The easiest way to use it is to add it to your first.py script and re-run it with ipython -i first.py 00035742_00000002_1.allstreams.dst. This will list a large number of TES locations, but even so there are some which you have to know about. Another oddity is that some locations are "packed", for example: /Event/AllStreams/pPhys/Particles. You can not access these directly at this location. Instead you have to know what location the contents will get unpacked to when you want to use it. Often you can just try removing the small p from the location (/Event/AllStreams/Phys/Particles).

You can also inspect the particles and vertices built by your stripping line.
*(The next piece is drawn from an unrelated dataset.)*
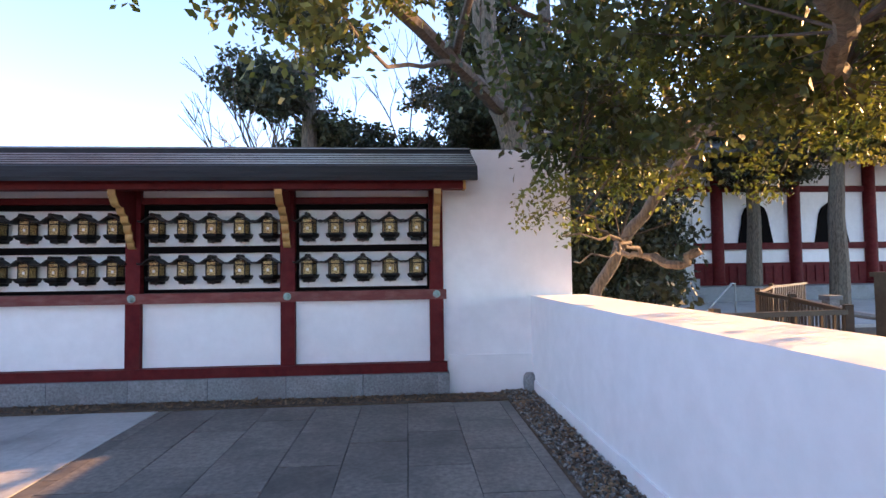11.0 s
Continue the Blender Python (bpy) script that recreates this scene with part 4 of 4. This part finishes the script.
def conifer(x, y, h, r, z0, seed, label="dark conifer behind the gallery wall", material=M_LEAFDARK, n=13):
    t = thing("conifer_tree", None, label, "tree")
    g = random.Random(seed)
    limb(t, [(x, y, -0.2), (x + 0.1, y, h * 0.5), (x, y + 0.1, h)], 0.32, 0.06, name="trunk", seed=seed)
    lobes, hubs = [], []
    for k in range(n):
        u = (k + 0.5) / n
        a = g.uniform(0, 6.28)
        rr_ = r * (1 - 0.55 * u) * g.uniform(0.55, 1.0)
        lobes.append((x + rr_ * 0.62 * math.cos(a), y + rr_ * 0.62 * math.sin(a), z0 + (h - z0) * u, rr_ * 0.62, rr_ * 0.62, rr_ * 0.36))
        hubs.append((x, y, z0 + (h - z0) * u))
    _, e = crown(t, lobes, 8.0, 0.17, material, seed, clump=0.36, leaves_per=70, droop=0.5, shell=0.2)
    twigs(t, hubs, e, 0.03, seed, 0.2)
    return t


conifer(-4.9, 24.2, 12.0, 2.9, 3.0, 31, n=17)
conifer(-0.6, 27.0, 14.0, 3.8, 3.2, 32, n=16)
conifer(4.6, 26.5, 13.0, 3.4, 2.8, 33, "dark evergreen in the grove beside the gallery wall")
conifer(12.0, 30.0, 14.0, 3.4, 7.0, 34, "dark evergreen tree in the shaded grove")
# Unseen tree, added where its shadow falls on the path and low wall.
conifer(16.8, 16.4, 12.0, 3.2, 3.0, 35, "dark evergreen tree in the shaded grove", n=15)
conifer(13.0, 27.0, 13.0, 3.6, 5.5, 36, "dark evergreen tree in the shaded grove", n=15)
# Also added out of view to block low sun; crown raised to leave a gap.
conifer(8.6, 14.8, 12.0, 3.2, 5.8, 37, "dark evergreen tree in the shaded grove", n=15)
conifer(20.5, 29.0, 14.0, 3.6, 6.0, 38, "dark evergreen tree in the shaded grove")
conifer(22.0, 33.0, 15.0, 5.0, 5.5, 39, "dark evergreen tree behind the red hall")
conifer(6.0, 36.5, 15.0, 4.6, 5.0, 40, "dark evergreen tree behind the red hall")


def bare_tree(x, y, h, lean, seed):
    t = thing("bare_tree", None, "slender leafless tree behind the gallery wall", "tree")
    g = random.Random(seed)
    b = bmesh.new()

    def grow(p, d, length, r, depth):
        q = p + d * length
        mid = p.lerp(q, 0.5) + Vector((g.uniform(-1, 1), g.uniform(-1, 1), g.uniform(-0.3, 0.3))) * length * 0.07
        tube(b, [p, mid, q], [r, r * 0.85, r * 0.66], 5)
        if depth:
            for _ in range(3 if depth > 1 else 4):
                nd = (d + Vector((g.uniform(-0.75, 0.75), g.uniform(-0.75, 0.75), g.uniform(-0.1, 0.55)))).normalized()
                grow(q, nd, length * g.uniform(0.55, 0.8), r * 0.58, depth - 1)

    for k in range(2):
        d = Vector((lean + g.uniform(-0.25, 0.25), g.uniform(-0.2, 0.2), 1)).normalized()
        grow(Vector((x + k * 0.3, y, -0.2)), d, h * 0.42, 0.085, 4)
    part("trunk", b, M_TWIG, t)
    return t


bare_tree(-5.7, 25.5, 6.6, -0.2, 51)
bare_tree(-2.6, 26.5, 7.5, 0.02, 52)
bare_tree(-8.4, 28.0, 5.2, -0.3, 53)

def shrub(x, y, r, h, seed):
    t = thing("evergreen_shrub", None, "dense dark evergreen shrub in shade behind the fence", "shrub")
    limb(t, [(x, y, -0.2), (x + 0.1, y, h * 0.6)], 0.06, 0.03, name="stem", seed=seed)
    crown(t, [(x, y, h * 0.5, r, r * 0.8, h * 0.5), (x + r * 0.5, y + 0.3, h * 0.62, r * 0.7, r * 0.7, h * 0.42)], 9.0, 0.16, M_LEAFDARK, seed, clump=0.34, leaves_per=40, shell=0.2)
    return t


for i, (x, y, r, h) in enumerate(((1.0, 20.8, 1.3, 3.4), (2.9, 21.6, 1.5, 3.6), (0.2, 23.6, 1.6, 3.4), (4.4, 24.6, 1.4, 2.6), (2.2, 19.2, 0.7, 1.3), (2.2, 25.0, 1.8, 4.6))):
    shrub(x, y, r, h, 70 + i)

# clipped golden pine far off
pine = thing("pine_tree", None, "rounded golden-green pine beyond the far wall", "tree")
limb(pine, [(-60, 15, -0.3), (-60.4, 15.2, 4)], 0.4, 0.2, name="trunk")
crown(pine, [(-60, 15, 4.2, 3.2, 4.0, 1.6), (-60.3, 12.5, 3.8, 2.4, 2.6, 1.3), (-60, 18, 3.6, 2.6, 3.0, 1.1), (-60, 21.5, 2.6, 2.4, 3.0, 1.0)], 1.6, 0.4, M_LEAFGOLD, 14, clump=0.6, leaves_per=36)

# ---- red and white hall beyond the grove ----
rh = thing("red_hall", None, "red-framed white hall with bell-shaped windows and dark eaves", "temple hall")
HY, HZ = 31.0, 0.6
part("stone_base", B(4.0, 34.0, HY - 1.6, HY + 8, -0.1, HZ), M_PLINTH, rh, bevel=0.02)
part("wall", B(5.0, 33.0, HY, HY + 6, HZ, 6.2), M_WHITE, rh)
for i in range(8):
    x = 7.6 + 3.48 * i
    cb = bmesh.new()
    lathe(cb, [(0.30, HZ), (0.30, HZ + 0.1), (0.24, HZ + 0.12), (0.24, 6.2)], 18, Matrix.Translation((x, HY - 0.1, 0)))
    part("column", cb, M_RED, rh, smooth=True)
    part("dado", B(x + 0.25, x + 3.23, HY - 0.10, HY, HZ, HZ + 0.95), M_RED, rh)
    for k in range(7):
        part("dado_batten", B(x + 0.45 + 0.4 * k, x + 0.52 + 0.4 * k, HY - 0.14, HY - 0.1, HZ + 0.12, HZ + 0.82), M_RED, rh)
    part("sill_rail", B(x + 0.25, x + 3.23, HY - 0.14, HY, 2.12, 2.4), M_RED, rh)
    part("head_rail", B(x + 0.25, x + 3.23, HY - 0.14, HY, 4.6, 4.85), M_RED, rh)
    wb = bmesh.new()
    half = [(0.78, 2.40), (0.70, 2.75), (0.62, 3.2), (0.56, 3.6), (0.42, 3.9), (0.2, 4.05), (0.0, 4.2)]
    prism(wb, [(x + 1.74 + a, b) for a, b in half] + [(x + 1.74 - a, b) for a, b in half[-2::-1]], HY - 0.08, HY + 0.02, "y")
    part("bell_window", wb, M_BLACK, rh, "black bell-shaped window")
rr_b = bmesh.new()
prism(rr_b, [(HY - 2.6, 5.7), (HY - 2.6, 5.95), (HY + 3, 8.6), (HY + 8.6, 5.95), (HY + 8.6, 5.7), (HY + 3, 6.4)], 2.5, 35.5, "x")
part("roof", rr_b, M_TILE, rh)
plaza = tagged(part("paved_yard", B(2.0, 34, 21.5, HY - 1.6, -0.1, 0.02), M_TERR), "pale paved yard before the red hall", "paving", kind="structure")

bal = thing("stone_balustrade", None, "weathered stone stair balustrade beyond the grove", "balustrade")
for k in range(3):
    part("baluster_post", B(6.0 + 0.85 * k, 6.22 + 0.85 * k, 20.9 - 0.5 * k, 21.12 - 0.5 * k, -0.05, 0.85 - 0.16 * k), M_PLINTH, bal, bevel=0.02)
    part("baluster_cap", B(5.96 + 0.85 * k, 6.26 + 0.85 * k, 20.86 - 0.5 * k, 21.16 - 0.5 * k, 0.85 - 0.16 * k, 0.95 - 0.16 * k), M_PLINTH, bal, bevel=0.02)
hb = bmesh.new()
tube(hb, [(6.1, 21.0, 0.62), (6.95, 20.5, 0.46), (7.8, 20.0, 0.30)], 0.07, 6)
part("sloping_rail", hb, M_PLINTH, bal)
hr = thing("handrail", None, "grey tubular steel stair handrail", "handrail")
hb = bmesh.new()
tube(hb, [(4.4, 21.2, 0.0), (4.5, 21.2, 0.35), (6.0, 22.4, 1.0), (6.15, 22.5, 1.0), (6.15, 22.5, 0.0)], 0.025, 8)
part("rail_tube", hb, M_BOX, hr, smooth=True)
for x, y in ((8.6, 29.0), (6.7, 29.0)):
    sp = thing("stone_pillar", Matrix.Translation((x, y, 0)), "grey stone pillar on a block base before the red hall", "pillar")
    part("shaft", B(-0.18, 0.18, -0.18, 0.18, 0.95, 4.0), M_PALE, sp, bevel=0.02)
    part("block", B(-0.32, 0.32, -0.32, 0.32, 0.35, 0.95), M_PLINTH, sp, bevel=0.03)
    part("footing", B(-0.5, 0.5, -0.5, 0.5, -0.05, 0.35), M_PLINTH, sp, bevel=0.03)
wpst = thing("timber_bollard", Matrix.Translation((3.9, 16.1, -0.06)), "dark brown square timber post behind the low wall", "post")
part("shaft", B(-0.11, 0.11, -0.11, 0.11, 0, 1.36), M_FENCE, wpst, bevel=0.01)
part("cap", B(-0.14, 0.14, -0.14, 0.14, 1.36, 1.42), M_FENCE, wpst, bevel=0.01)

# ---- kerb ----
kerb = tagged(thing("kerb"), "mossy granite kerb edging the gravel", "kerb", kind="structure")
y = 3.366
rk = random.Random(8)
while y < 13.2:
    ln_ = min(0.98, 13.25 - y)
    kb = B(-5.12, -4.9, y + 0.003, y + ln_ - 0.003, -0.14, 0.10 + rk.uniform(-0.005, 0.005))
    jag = random.Random(int(y * 50))
    for q in kb.verts:
        q.co += Vector((jag.uniform(-0.006, 0.006), 0, jag.uniform(-0.004, 0.004)))
    part("kerb_stone", kb, M_KERB, kerb, bevel=0.014)
    y += ln_
x = -5.124
while x > -34:
    part("kerb_stone", B(x - 0.98, x - 0.004, 13.13, 13.25, -0.14, 0.085), M_KERB, kerb, bevel=0.01)
    x -= 0.98
x = -5.124
while x > -9.6:
    part("kerb_stone", B(x - 0.98, x - 0.004, 3.36, 3.60, -0.14, TERR + 0.003), M_TERR, kerb, bevel=0.008)
    x -= 0.98

# ---- terrace and steps ----
terrace = tagged(thing("terrace"), "pale granite slab terrace with two low steps", "terrace", kind="structure")
part("terrace_bed", B(-30, 0.03, -8, 3.355, -0.3, TERR - 0.012), M_JOINT, terrace)
for i in range(11):
    yy = 3.02 - (0.45 if i % 2 else 0.0)
    xa, xb = 0.03 - 0.94 * (i + 1), 0.03 - 0.94 * i
    if yy < 3.0:
        part("slab", B(xa + 0.004, xb - 0.004, yy + 0.004, 3.016, TERR - 0.1, TERR), M_TERR, terrace)
    while yy > -4:
        part("slab", B(xa + 0.004, xb - 0.004, yy - 0.9 + 0.004, yy - 0.004, TERR - 0.1, TERR), M_TERR, terrace)
        yy -= 0.9
x = 0.03
k = 0
while x > -4.9:
    w = min(1.2, x + 4.9)
    part("edge_stone", B(x - w + 0.003, x - 0.003, 3.028, 3.36, -0.14, TERR), M_TERR, terrace, bevel=0.008)
    part("tread_stone", B(x - w + 0.003, x - 0.003, 3.364, 3.62, -0.14, TREAD), M_TERR, terrace, bevel=0.008)
    x -= w
part("edge_stone", B(-9.8, -4.903, 3.028, 3.355, -0.14, TERR), M_TERR, terrace, bevel=0.008)

# ---- paving slabs ----
pav = tagged(thing("pavement"), "grey stone slab path with open joints, worn and stained", "pavement", kind="structure")
part("paving_bed", B(-38, 0.03, 3.62, 16.5, -0.3, PAVE - 0.012), M_JOINT, pav)
rp = random.Random(12)
COLS = [0.03, -0.02, -0.54, -1.10, -1.64, -2.15, -2.67, -3.17, -3.70, -4.22, -4.75, -4.893]
for c, (xb, xa) in enumerate(zip(COLS, COLS[1:])):
    y = 3.625
    stop = 9.94 if xb > -0.9 else 16.01
    first_l = 0.26 + (0.5 if c % 2 else 0.0) + rp.uniform(-0.03, 0.05)
    while y < stop - 0.02:
        ln_ = first_l if y == 3.625 else 0.86 + rp.uniform(-0.05, 0.05)
        yb = min(stop, y + ln_)
        dz = rp.uniform(-0.003, 0.003)
        part("slab", B(xa + 0.0035, xb - 0.0035, y + 0.0035, yb - 0.0035, PAVE - 0.09, PAVE + dz), M_SLAB, pav)
        y = yb
y = 9.945
while y < 16.0:
    yb = min(16.01, y + 0.86)
    part("slab", B(-1.0965, -0.988, y + 0.0035, yb - 0.0035, PAVE - 0.09, PAVE), M_SLAB, pav)
    y = yb
# Far strip by the gallery, its bright sheen painted as pale stone.
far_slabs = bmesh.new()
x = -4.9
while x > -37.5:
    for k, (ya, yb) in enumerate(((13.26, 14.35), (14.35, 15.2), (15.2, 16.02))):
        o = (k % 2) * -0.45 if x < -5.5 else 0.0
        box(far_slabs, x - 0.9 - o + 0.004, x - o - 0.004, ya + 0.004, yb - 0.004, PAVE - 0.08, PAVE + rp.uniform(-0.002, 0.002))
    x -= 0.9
tagged(part("far_slabs", far_slabs, M_WETLIT, pav), kind="stuff")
However not every event will contain a candidate for your line, so the first tool we need is something that will advance us until the stripping decision was positive:

def advance(decision):
    """Advance until stripping decision is true, returns
    number of events by which we advanced"""
    n = 0
    while True:
        appMgr.run(1)

        if not evt['/Event/Rec/Header']:
            print 'Reached end of input files'
            break

        n += 1
        dec=evt['/Event/Strip/Phys/DecReports']
        if dec.hasDecisionName('Stripping{0}Decision'.format(decision)):
            break

    return n

Add this to your script and restart ipython as before.

Detecting file ends
It is not easy to detect that the input file has ended. Especially if you want to get it right for data and simulation. Checking that /Event/Rec/Header exists is a safe bet in simulation and data if your file has been processed by Brunel (the event reconstruction software. It might not work in other cases.
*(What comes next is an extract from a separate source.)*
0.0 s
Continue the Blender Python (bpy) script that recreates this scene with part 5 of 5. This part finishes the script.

Using the name of our stripping line we can now advance through the DST until we reach an event which contains a candidate:

line = 'D2hhCompleteEventPromptDst2D2RSLine'
advance(line)

The candidates built for you can now be found at /Event/AllStreams/Phys/D2hhCompleteEventPromptDst2D2RSLine/Particles:

cands = evt['/Event/AllStreams/Phys/D2hhCompleteEventPromptDst2D2RSLine/Particles']
print cands.size()

This tells you how many candidates there are in this event and you can access the first one with:

print cands[0]

Which will print out some information about the Particle. In our case a D*. You can access its daughters with cands[0].daughtersVector()[0] and cands[0].daughtersVector()[1], which will be a D0 and a pion.
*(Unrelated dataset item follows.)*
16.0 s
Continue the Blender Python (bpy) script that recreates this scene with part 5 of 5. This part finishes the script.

There is a useful tool for printing out decay trees, which you can pass the top level particle to and it will print out the daughters etc:

print_decay = appMgr.toolsvc().create(
  'PrintDecayTreeTool', interface='IPrintDecayTreeTool'
)
print_decay.printTree(cands[0])

With our candidates in hand, it would be nice to be able to retrieve and compute the variables we need for an analysis. On to LoKi functors!

Fast DST browsing

While here we have discussed for pedagogical reasons all the configuration options needed in order to browse a DST file, in your daily life as a physicist it is often useful to use the bender application that belongs to the Bender project.

For example, to explore the DST we could have simply done:

lb-run Bender bender 00035742_00000001_1.allstreams.dst
This leaves us in a prompt in which we can proceed as discussed in this lesson, with the advantage that some functions are already provided for us, such as seekStripDecision (which replaces our advance) or ls and get, which allow to list and get TES locations. Other examples of useful functions are listed in the bender starting banner.